More and more, though, people were calling the town Trainersville, since most of the population had moved in to support the railroad.

And Fulgation, it was decided, was not an appropriate name for a town dedicated to the railroad. Mostly because it was such an ugly sounding word, but also because of the religious implications it had for the small area: most of the natives believed Fulgation was called that as an attempt to add on to the mythos of heaven...how most Christians strived for heaven as their prize, those who listened to the word of John Quincy Adams strove for a whole other level of heaven: Fulgation.
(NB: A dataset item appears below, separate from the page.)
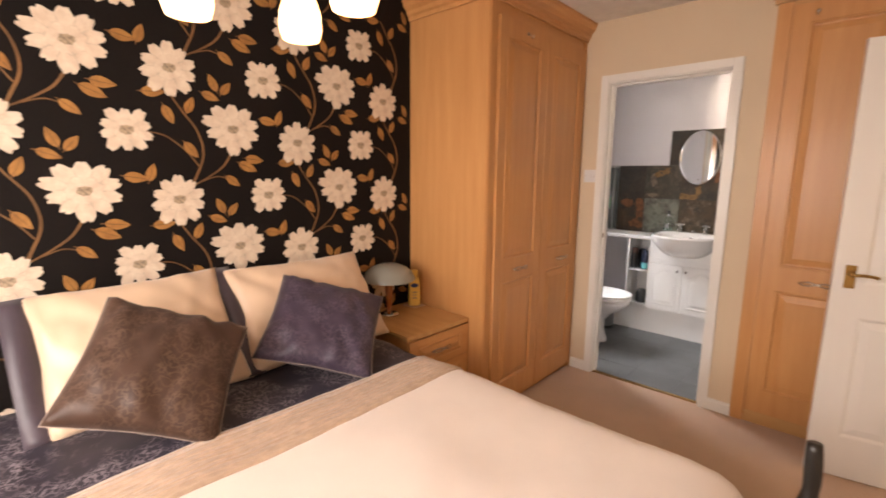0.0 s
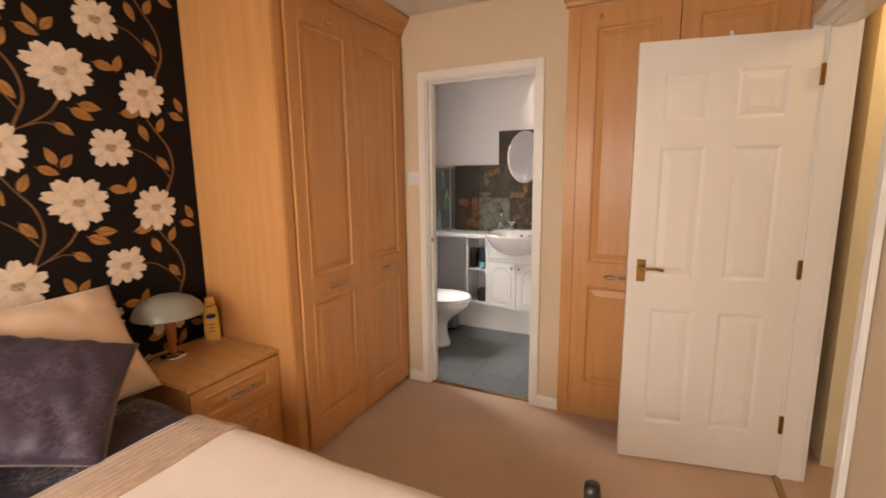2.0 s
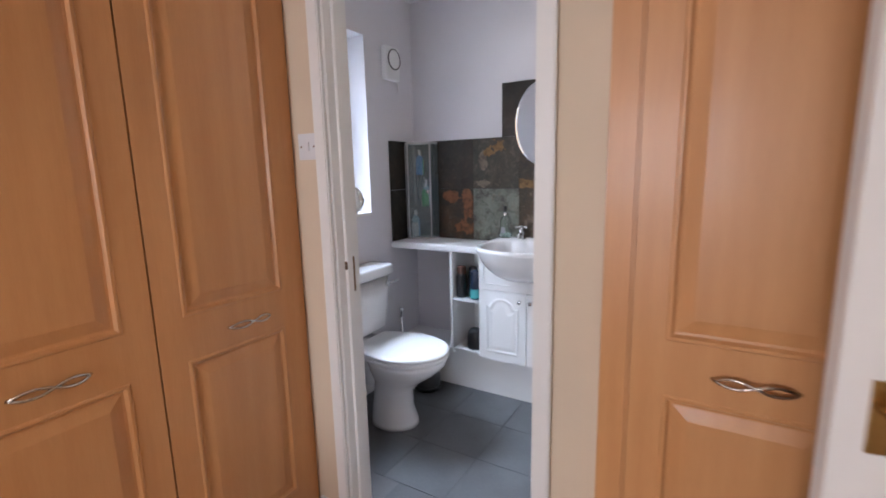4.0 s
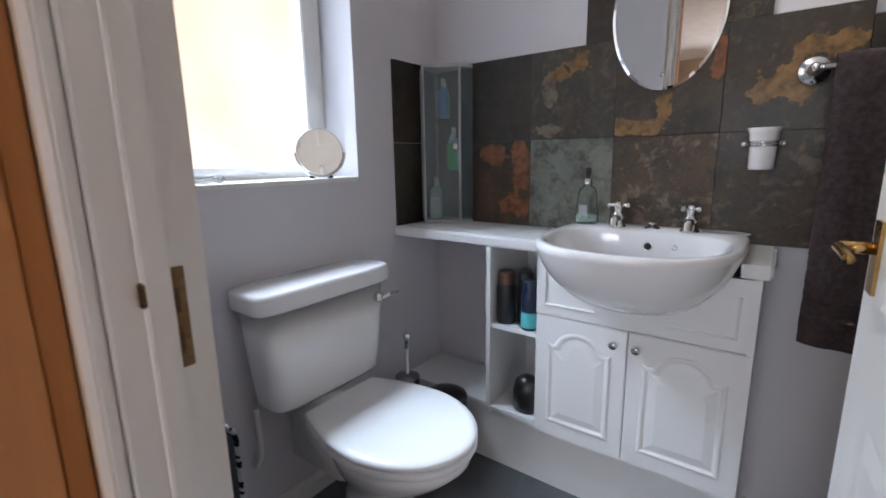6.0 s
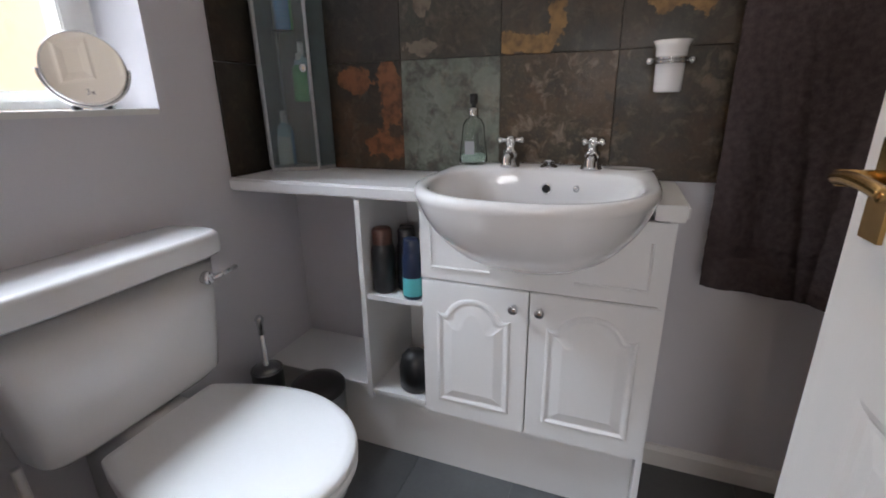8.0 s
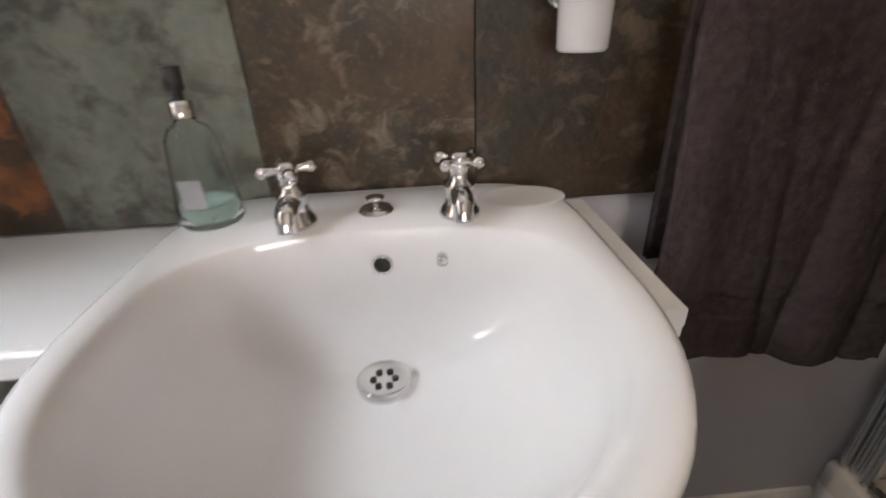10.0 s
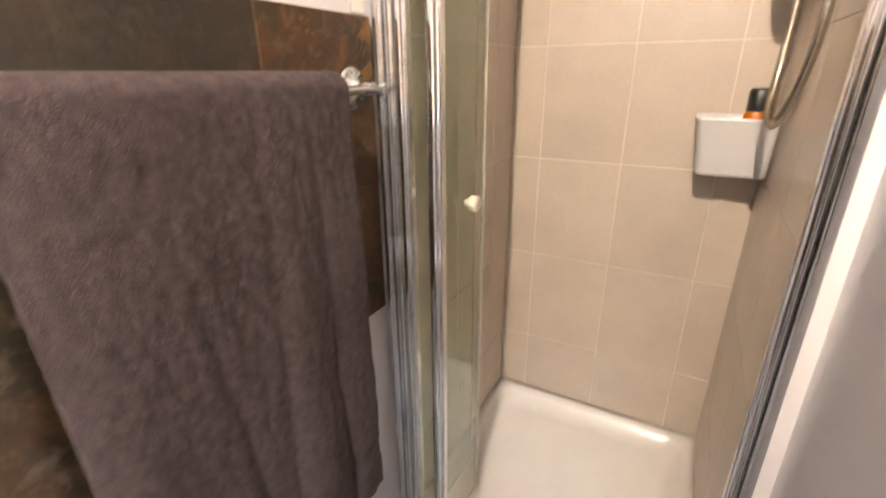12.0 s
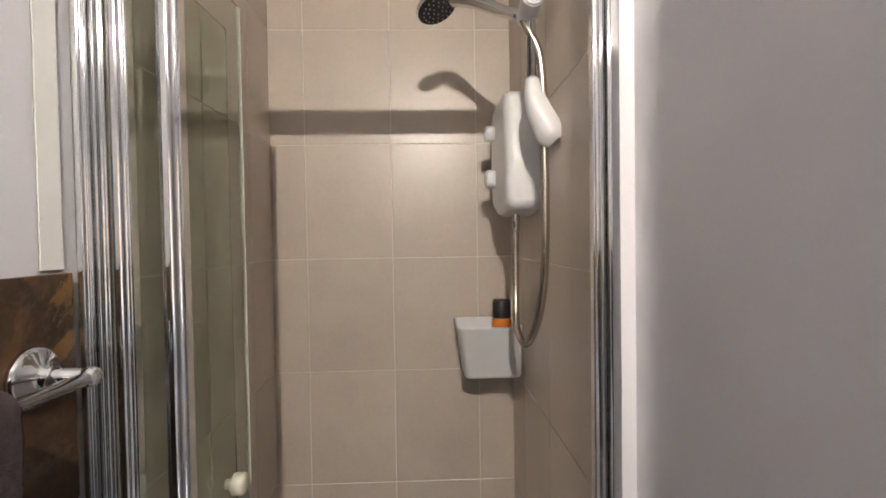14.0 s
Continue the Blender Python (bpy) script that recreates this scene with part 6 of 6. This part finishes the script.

Plus, in 1848, John Quincy Adams died.

By 1853, he had not yet returned from the grave. Not in a manner so that he announced himself, anyway. So, it was pretty much decided that John Quincy Adams either was not holy, or he was simply enjoying heavenly fulgation by himself, and he was not out to help the settlers of the town against the onslaught of railroadmen.

Trainersville became that officially in the fall of 1853.
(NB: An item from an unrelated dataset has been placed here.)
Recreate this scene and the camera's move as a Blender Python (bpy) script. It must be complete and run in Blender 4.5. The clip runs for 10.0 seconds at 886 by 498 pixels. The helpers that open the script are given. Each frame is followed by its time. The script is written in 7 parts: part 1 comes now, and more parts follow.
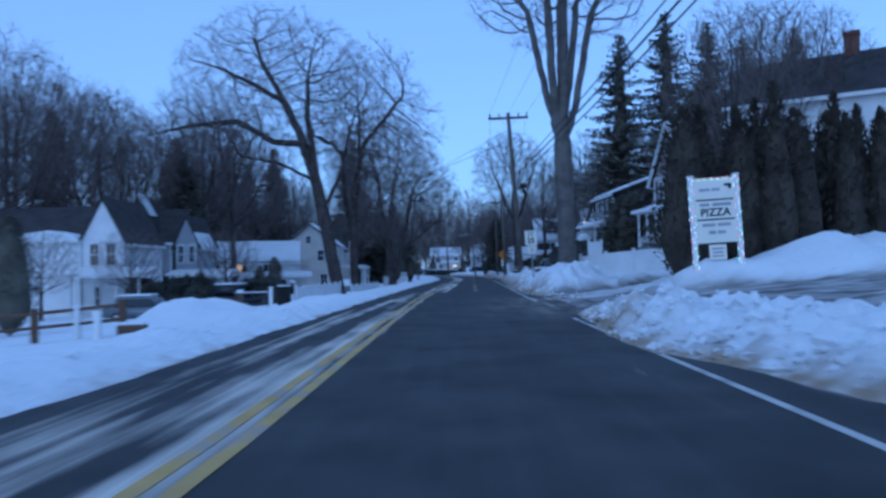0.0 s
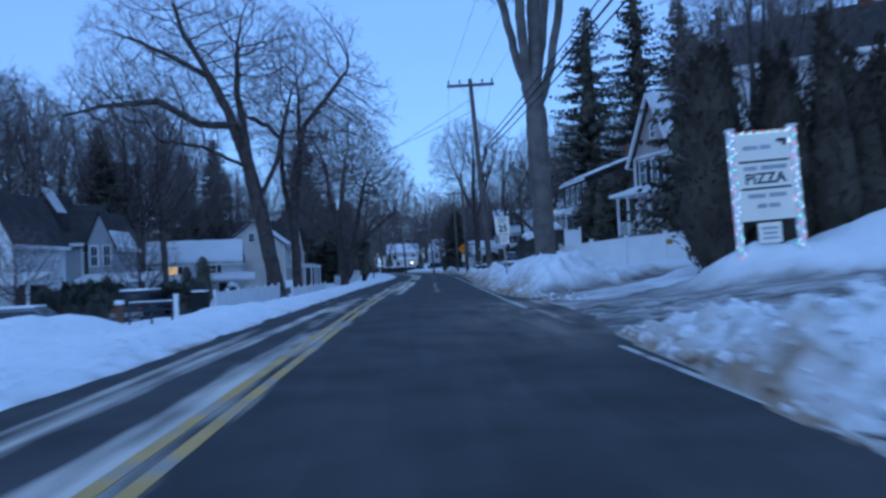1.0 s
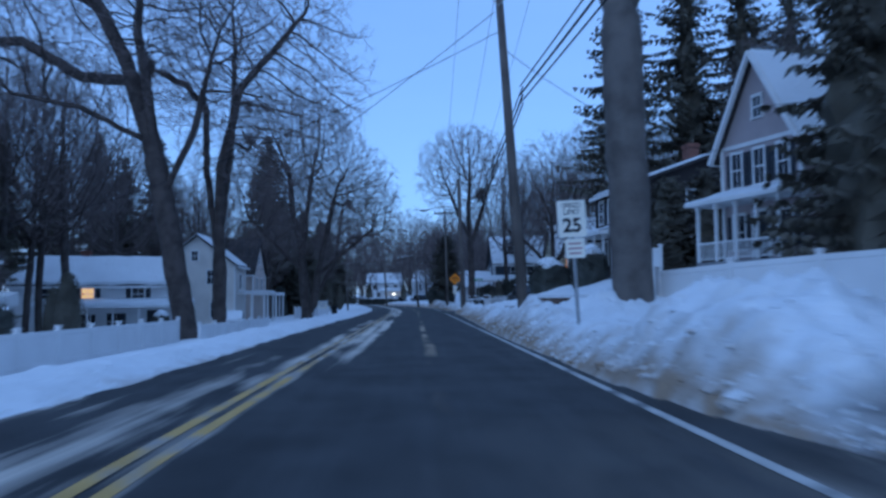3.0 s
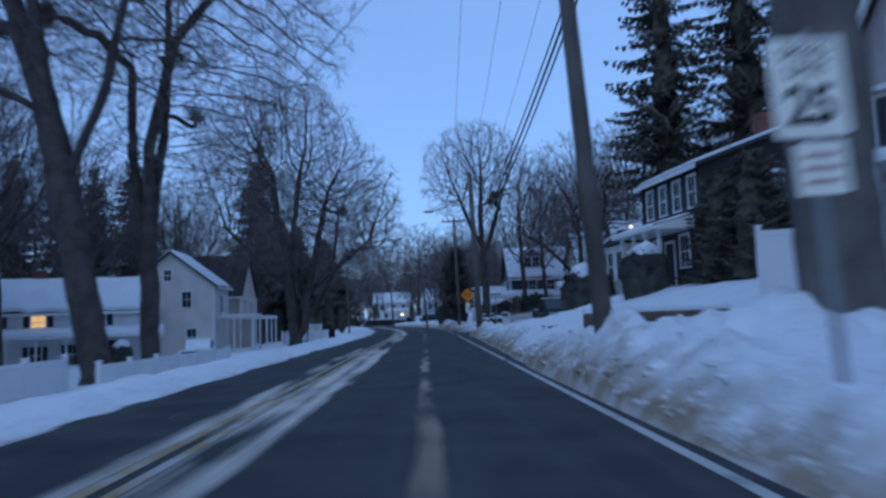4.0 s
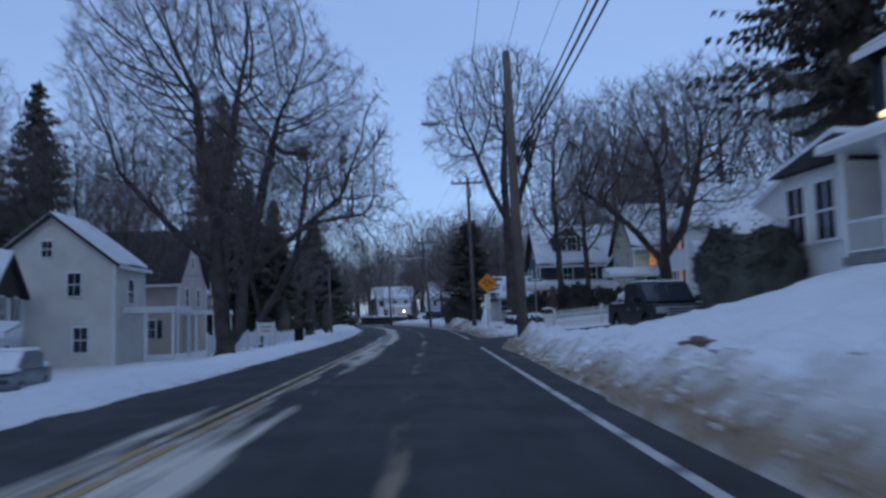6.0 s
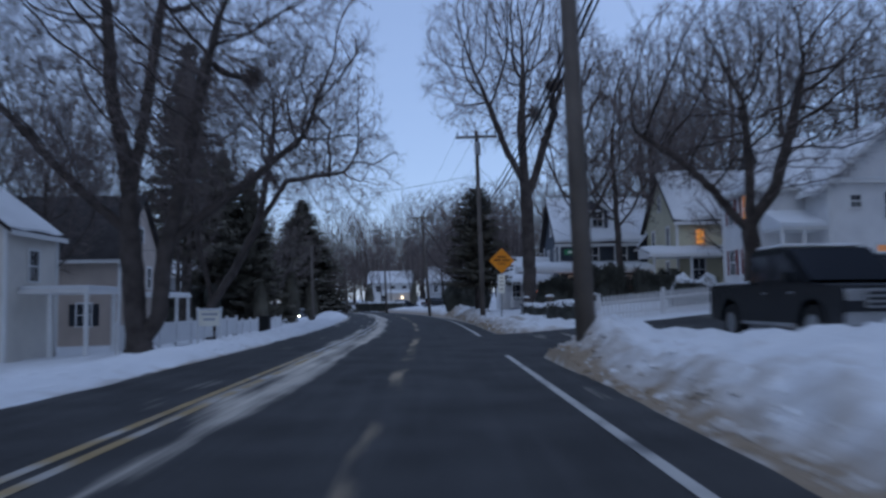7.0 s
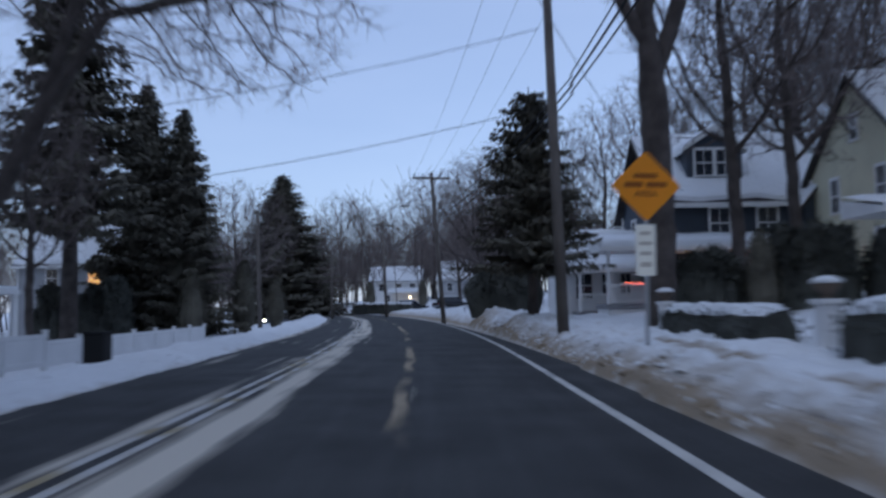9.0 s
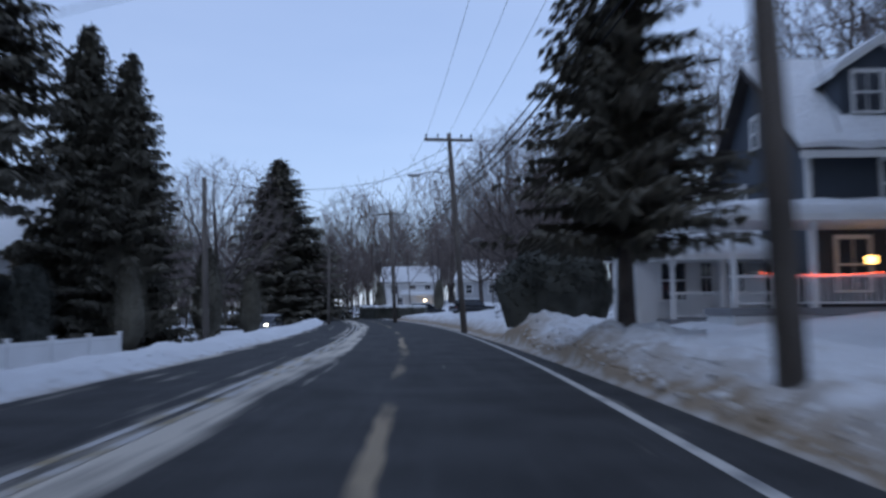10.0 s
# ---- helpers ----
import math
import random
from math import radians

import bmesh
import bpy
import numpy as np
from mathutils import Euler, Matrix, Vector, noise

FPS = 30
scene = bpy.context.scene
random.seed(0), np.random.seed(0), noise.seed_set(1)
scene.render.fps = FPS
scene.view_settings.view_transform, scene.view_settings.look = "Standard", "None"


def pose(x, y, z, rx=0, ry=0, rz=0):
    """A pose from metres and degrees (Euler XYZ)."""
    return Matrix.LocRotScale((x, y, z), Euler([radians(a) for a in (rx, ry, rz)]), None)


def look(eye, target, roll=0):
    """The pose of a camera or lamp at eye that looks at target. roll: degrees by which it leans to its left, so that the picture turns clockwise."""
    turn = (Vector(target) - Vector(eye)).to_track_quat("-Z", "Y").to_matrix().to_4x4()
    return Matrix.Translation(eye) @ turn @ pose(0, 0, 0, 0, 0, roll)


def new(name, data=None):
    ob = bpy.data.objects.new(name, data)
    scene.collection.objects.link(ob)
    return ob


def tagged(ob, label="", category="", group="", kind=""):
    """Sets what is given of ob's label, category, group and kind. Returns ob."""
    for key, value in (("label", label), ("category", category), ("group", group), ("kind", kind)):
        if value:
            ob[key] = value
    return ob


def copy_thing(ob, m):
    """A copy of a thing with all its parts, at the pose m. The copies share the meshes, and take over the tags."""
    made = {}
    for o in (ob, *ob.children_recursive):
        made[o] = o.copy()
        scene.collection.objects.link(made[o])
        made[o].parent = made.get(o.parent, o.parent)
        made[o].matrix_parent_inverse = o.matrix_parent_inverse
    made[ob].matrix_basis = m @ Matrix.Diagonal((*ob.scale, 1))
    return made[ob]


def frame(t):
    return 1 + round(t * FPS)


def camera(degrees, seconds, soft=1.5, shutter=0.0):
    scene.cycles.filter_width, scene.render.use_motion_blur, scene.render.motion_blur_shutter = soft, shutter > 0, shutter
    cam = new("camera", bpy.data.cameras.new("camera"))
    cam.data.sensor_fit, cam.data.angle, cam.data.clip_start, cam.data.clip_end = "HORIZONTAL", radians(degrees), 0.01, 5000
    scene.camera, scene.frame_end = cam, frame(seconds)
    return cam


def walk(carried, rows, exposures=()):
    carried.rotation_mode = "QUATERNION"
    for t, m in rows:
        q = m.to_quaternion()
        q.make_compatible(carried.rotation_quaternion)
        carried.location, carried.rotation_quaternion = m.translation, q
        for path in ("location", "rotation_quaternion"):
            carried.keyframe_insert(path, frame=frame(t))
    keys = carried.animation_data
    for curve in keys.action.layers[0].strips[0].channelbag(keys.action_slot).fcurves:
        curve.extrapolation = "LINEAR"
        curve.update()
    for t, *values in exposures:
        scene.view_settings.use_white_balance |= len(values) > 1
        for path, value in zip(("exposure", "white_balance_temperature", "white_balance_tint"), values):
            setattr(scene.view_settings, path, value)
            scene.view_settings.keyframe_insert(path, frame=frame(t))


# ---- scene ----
cam = camera(58.9, 10.0, soft=2.7, shutter=0.8)
PATH = [
    (0, (-0.037, -0.133, 1.056), (-0.117, 1.865, 1.113), -1.16),
    (0.5, (-0.152, 3.488, 1.036), (-0.164, 5.488, 1.088), -2.17),
    (1, (-0.156, 7.42, 1.046), (-0.128, 9.419, 1.091), -2.58),
    (1.5, (-0.245, 11.502, 1.037), (-0.21, 13.501, 1.101), -2.52),
    (2, (-0.318, 15.771, 1.039), (-0.283, 17.77, 1.115), -1.05),
    (2.5, (-0.391, 20.296, 1.073), (-0.315, 22.292, 1.171), -0.01),
    (4, (-0.006, 35.466, 1.076), (0.042, 37.458, 1.254), -2.01),
    (4.5, (0.092, 40.93, 1.06), (0.132, 42.921, 1.244), -1.47),
    (5, (0.123, 46.304, 1.065), (0.154, 48.299, 1.209), -3.41),
    (5.5, (0.162, 51.783, 1.106), (0.194, 53.774, 1.29), -2.3),
    (7, (0.43, 68.827, 1.092), (0.456, 70.822, 1.232), -0.8),
    (7.5, (0.463, 74.937, 1.108), (0.484, 76.931, 1.256), -0.26),
    (8, (0.46, 81.098, 1.053), (0.47, 83.092, 1.202), -0.91),
    (8.5, (0.401, 87.416, 1.048), (0.404, 89.41, 1.203), -1.0),
    (9, (0.224, 93.788, 1.12), (0.219, 95.783, 1.263), -0.87),
    (9.5, (0.258, 100.19, 0.989), (0.224, 102.183, 1.15), -1.52),
    (10, (0.036, 106.494, 1.05), (-0.014, 108.488, 1.205), -0.38),
]
walk(cam, [(t, look(eye, target, roll)) for t, eye, target, roll in PATH],
     exposures=[(0, 0.15, 4540, 4), (2.5, 0.12, 4540, 4), (4.0, -0.04, 4950, 5), (5.5, 0.0, 5450, 7), (7.5, 0.02, 6200, 11), (10, 0.27, 6350, 11)])

# ---- light: dusk under a thin overcast ----
world = bpy.data.worlds.new("dusk")
scene.world = world
world.use_nodes = True
wn = world.node_tree.nodes
sky = wn.new("ShaderNodeTexSky")
sky.sky_type, sky.sun_disc = "NISHITA", False
sky.sun_elevation, sky.sun_rotation = radians(18), radians(200)
sky.altitude, sky.air_density, sky.dust_density, sky.ozone_density = 100, 1.0, 0.4, 3.0
veil = wn.new("ShaderNodeMix")
veil.data_type = "RGBA"
veil.inputs["Factor"].default_value = 0.66
veil.inputs["B"].default_value = (3.45, 4.4, 6.8, 1)
wn["Background"].inputs["Strength"].default_value = 0.118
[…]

There’s not much left to tell about Trainersville, except this:

General William Tecumseh Sherman leveled Trainersville in his March to the Sea, during the Civil War. It was a railroad hub. It held strategic value. And a great many of the deformed that had founded the county still had their ingredients in the genepool.

Sherman is supposed to have said, as he made his headquarters in the Velvet Shrub, what had been up until 1862 the nicest brothel in town: “Even if this wasn’t a filthy rebel haven, I’d wipe this horrid, freakish place off the face of the Earth simply to satisfy my own sense of human self-interest.”

Trainersville, in all logic and honesty, probably shouldn’t have been rebuilt.

Using the reasoning that so many have always used: we did it this way before, folks rebuilt the train lines despite the sand and clay soil, despite the scourge of God mosquitos and despite the fact that the Appalachian wilderness seemed to encroach upon the attempt at civilization as soon as you turned your back on it.

But rebuild they did.

Little else exciting or pertinent to this story has happened in the 150 years since. We were the last county to outlaw prostitution in the state, doing so right around the same time Congress placed a prohibition on alcohol. The legal booze came back, the other did not. There was a brief gun battle over voting fraud just after World War 2.

There is one more thing.

In 1966, Jesse Cochrane, the one and same whose ass-crack hangs out of the AMC Gremlin, made national noteriety when, as a 10-year-old, wandered into one of the many limestone caves, in the area, and emerged 21 days later, after having been given up for dead, from a cave not far from where my Dad lived with his parents, off route 38.

To this day, Jesse has no memory of his time in the cave.